Thursday, July 9, 2015

"You can watch"

This is at once a story and a rant.

Earlier this week, my sister and I travelled to Squamish, where she planned to rock-climb and I planned to tackle a popular hiking trail. After booking the trip, she told me that the trail that I planned would be too challenging for me, and that I should do something easier. That leaves me with little; the best hikes in the area are somewhat advanced, or involve riding a gondola to them (we'd budgeted for that for the second day of our trip, together, rather than for our solo days), or are really quite similar to what I'd done previously in Vancouver, or simply pale in comparison to what I had done previously in Whistler - and frankly, none of the remaining hikes were the one that I had planned to do when scheduling my summer to accommodate this trip.
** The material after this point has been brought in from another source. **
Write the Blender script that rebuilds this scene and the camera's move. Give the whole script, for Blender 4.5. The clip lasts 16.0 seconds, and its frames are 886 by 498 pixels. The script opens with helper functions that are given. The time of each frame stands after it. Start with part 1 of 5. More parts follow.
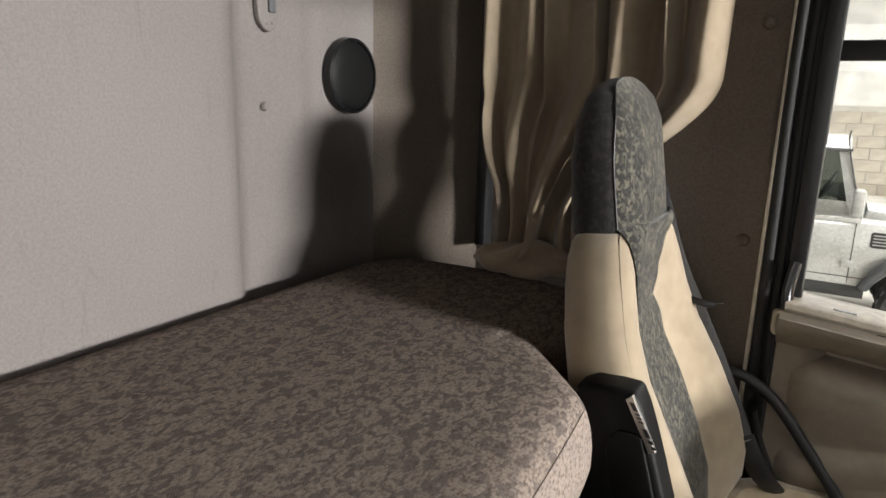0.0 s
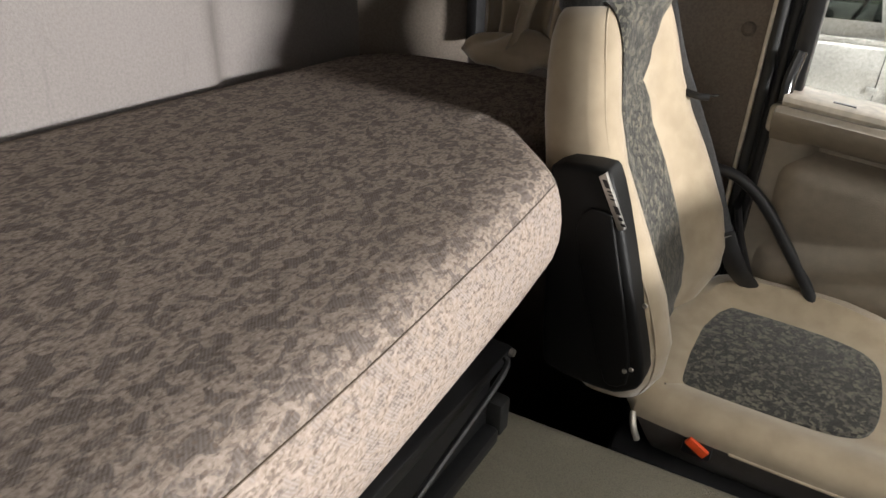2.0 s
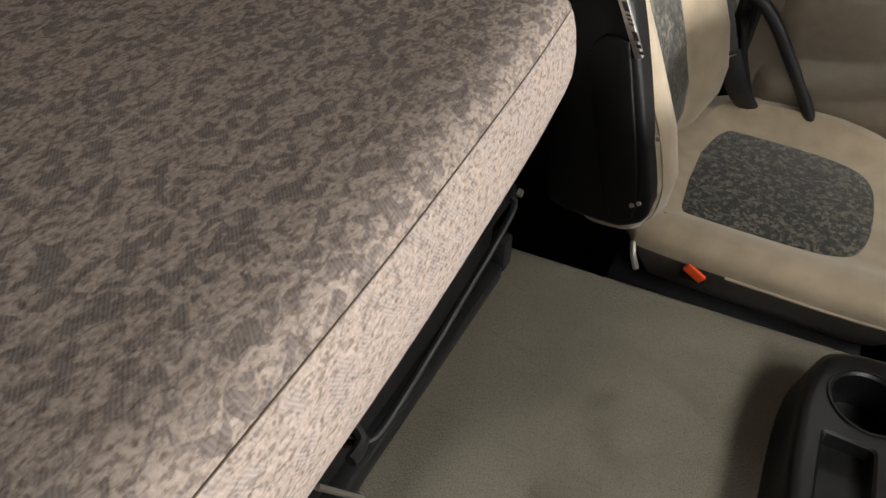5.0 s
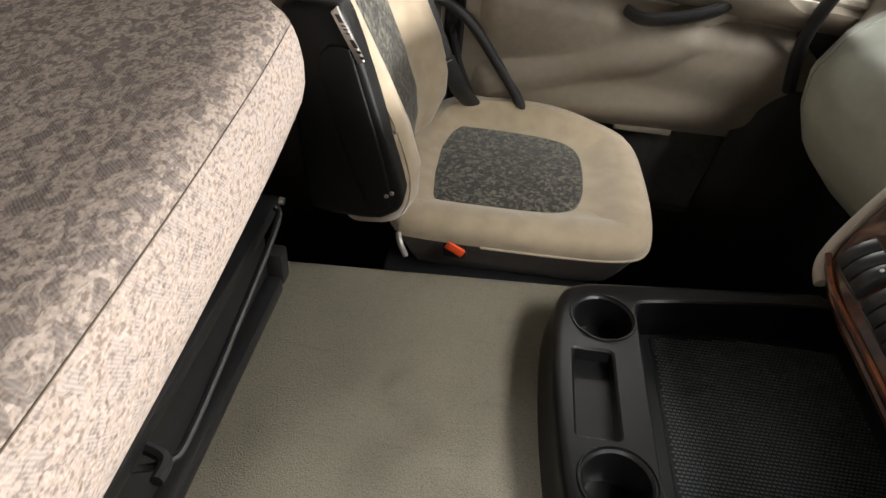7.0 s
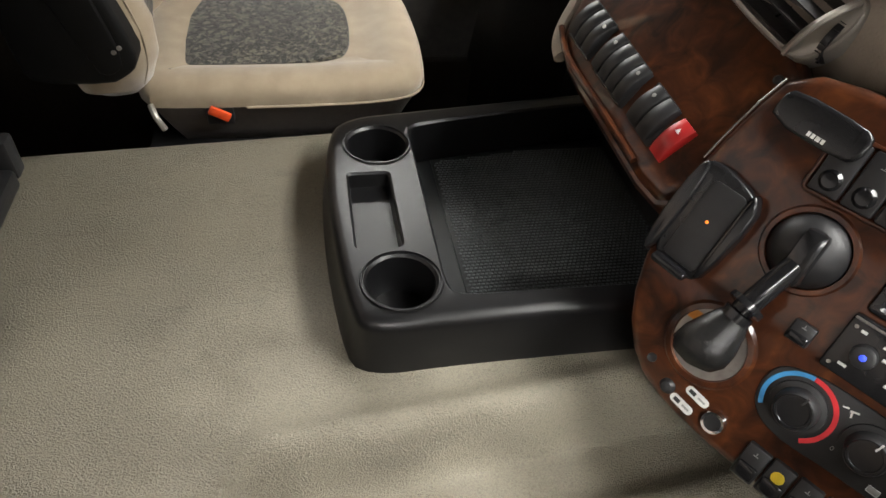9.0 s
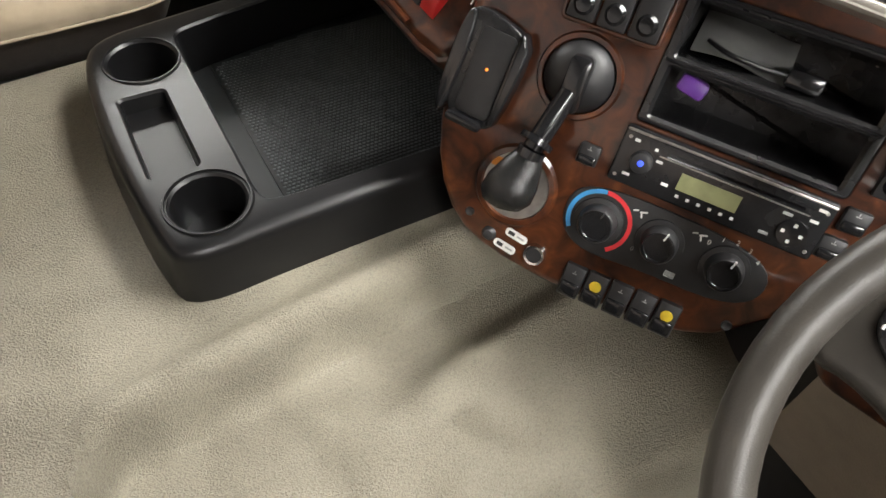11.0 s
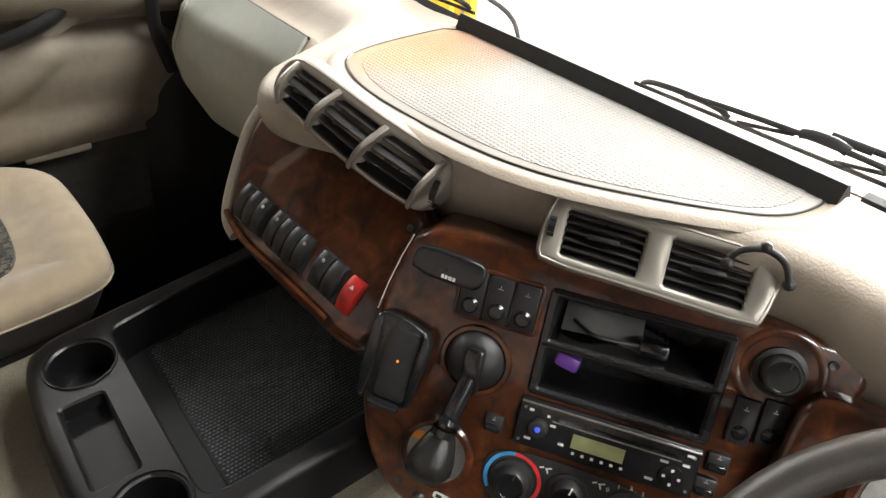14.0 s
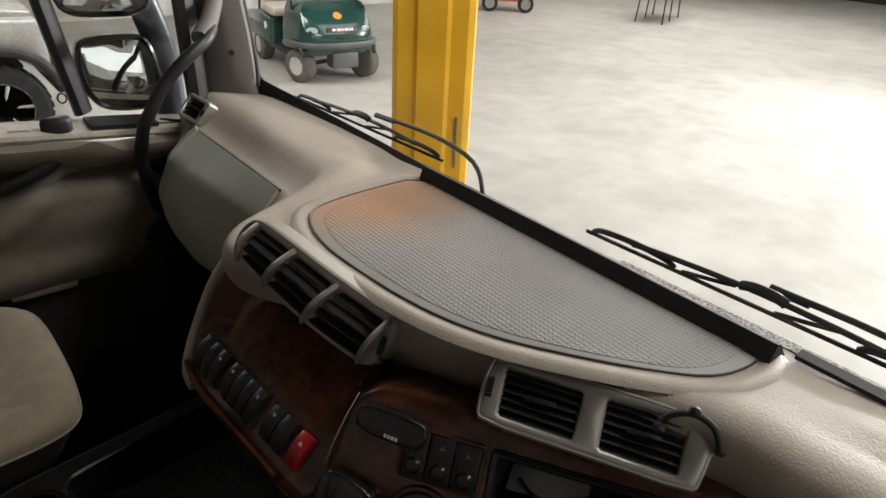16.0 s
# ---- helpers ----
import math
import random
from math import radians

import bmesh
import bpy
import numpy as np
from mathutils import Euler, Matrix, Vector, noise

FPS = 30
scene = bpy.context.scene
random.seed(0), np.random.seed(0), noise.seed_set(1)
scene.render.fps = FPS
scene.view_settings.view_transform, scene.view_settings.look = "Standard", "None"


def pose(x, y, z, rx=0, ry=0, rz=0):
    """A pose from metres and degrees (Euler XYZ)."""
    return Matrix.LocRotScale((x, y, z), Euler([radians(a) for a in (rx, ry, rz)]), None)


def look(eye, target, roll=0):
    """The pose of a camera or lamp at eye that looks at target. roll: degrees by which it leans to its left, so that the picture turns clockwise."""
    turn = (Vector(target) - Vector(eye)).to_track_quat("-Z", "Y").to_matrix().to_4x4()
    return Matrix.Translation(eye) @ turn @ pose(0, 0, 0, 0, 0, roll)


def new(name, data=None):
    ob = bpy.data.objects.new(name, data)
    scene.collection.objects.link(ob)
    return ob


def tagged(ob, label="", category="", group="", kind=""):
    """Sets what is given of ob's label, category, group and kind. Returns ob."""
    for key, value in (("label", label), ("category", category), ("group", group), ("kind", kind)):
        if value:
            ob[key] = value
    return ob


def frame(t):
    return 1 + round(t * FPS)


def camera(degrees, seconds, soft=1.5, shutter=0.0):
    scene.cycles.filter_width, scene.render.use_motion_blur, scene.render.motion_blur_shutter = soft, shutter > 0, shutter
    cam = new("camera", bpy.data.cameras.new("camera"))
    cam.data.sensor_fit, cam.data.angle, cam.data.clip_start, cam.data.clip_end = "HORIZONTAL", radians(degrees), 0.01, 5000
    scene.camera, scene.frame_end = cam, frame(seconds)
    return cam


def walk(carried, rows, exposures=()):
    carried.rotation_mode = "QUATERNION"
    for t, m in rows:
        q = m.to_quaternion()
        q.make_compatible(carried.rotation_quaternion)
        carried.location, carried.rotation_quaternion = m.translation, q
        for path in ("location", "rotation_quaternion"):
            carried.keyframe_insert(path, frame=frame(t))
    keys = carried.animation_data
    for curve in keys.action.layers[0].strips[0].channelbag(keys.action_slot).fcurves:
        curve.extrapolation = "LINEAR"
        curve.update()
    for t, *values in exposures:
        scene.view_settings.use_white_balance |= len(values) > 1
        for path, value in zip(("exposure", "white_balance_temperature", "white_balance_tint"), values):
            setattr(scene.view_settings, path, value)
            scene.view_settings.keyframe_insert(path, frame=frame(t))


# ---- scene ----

There are forest fires nearby. The BC forest fires have worsened air quality dramatically in some areas of the province, Squamish included. The mountains receded into a cloud of particulate matter that infiltrated my lungs, leaving me wheezy, dizzy, and too weak to hike at all. I want to go home; it is too hot; it is too dry; it is too everything. I resigned myself to a day in the air-conditioned library, just to breathe. There is nothing for me here if I can't be with the mountains.

"You can watch me climb," she says, in a text.

You can watch. You can watch. Three simple words, ostensibly stating what I can do, yet an implied proclamation of what I cannot. I can watch others do what I ache to do, and what I can no longer do. I don't know if I'll ever be strong enough to climb again, and have given away my gear; it's easier to make peace with that away from the rock walls. So I cannot climb; I can merely watch, waiting for a turn that won't come.

You can watch. A friend described those words as violence. Yes, violence - it excises intentions of doing, planning, trying, hoping; instead, implants stagnation, life on the sidelines.

"You can watch." It is less an invitation as an evaluation of what is worth watching - of whom we bother to watch; when we watch; why we watch. Unintentional, but only because what we watch is coded into how we view people and their activities. Why watch writhing, weeping, wilting, waking, worrying, wanting? Disability is invisible, except when it is hyper-visible.

This summer, my mother has started snapping candid iPhone photos of me doing perfectly ordinary physical things that were easy before I got sick, impossible a few months ago, and are still now somewhat challenging. With a disability, people watch because it is exceptional that this person is doing a particular thing. When someone does not have a disability, people watch because the activity is exceptional, or it is performed with exceptional skill in relation to humanity in general. Speed. Artistry. Finesse. Who applauds a non-disabled woman who swims, slowly? walks with trepidation down a log? makes a simple salad? We applaud the ordinary when it is performed by children. When we watch, when we suggest watching, we judge. I love children, but don't want to be judged, again, as a child.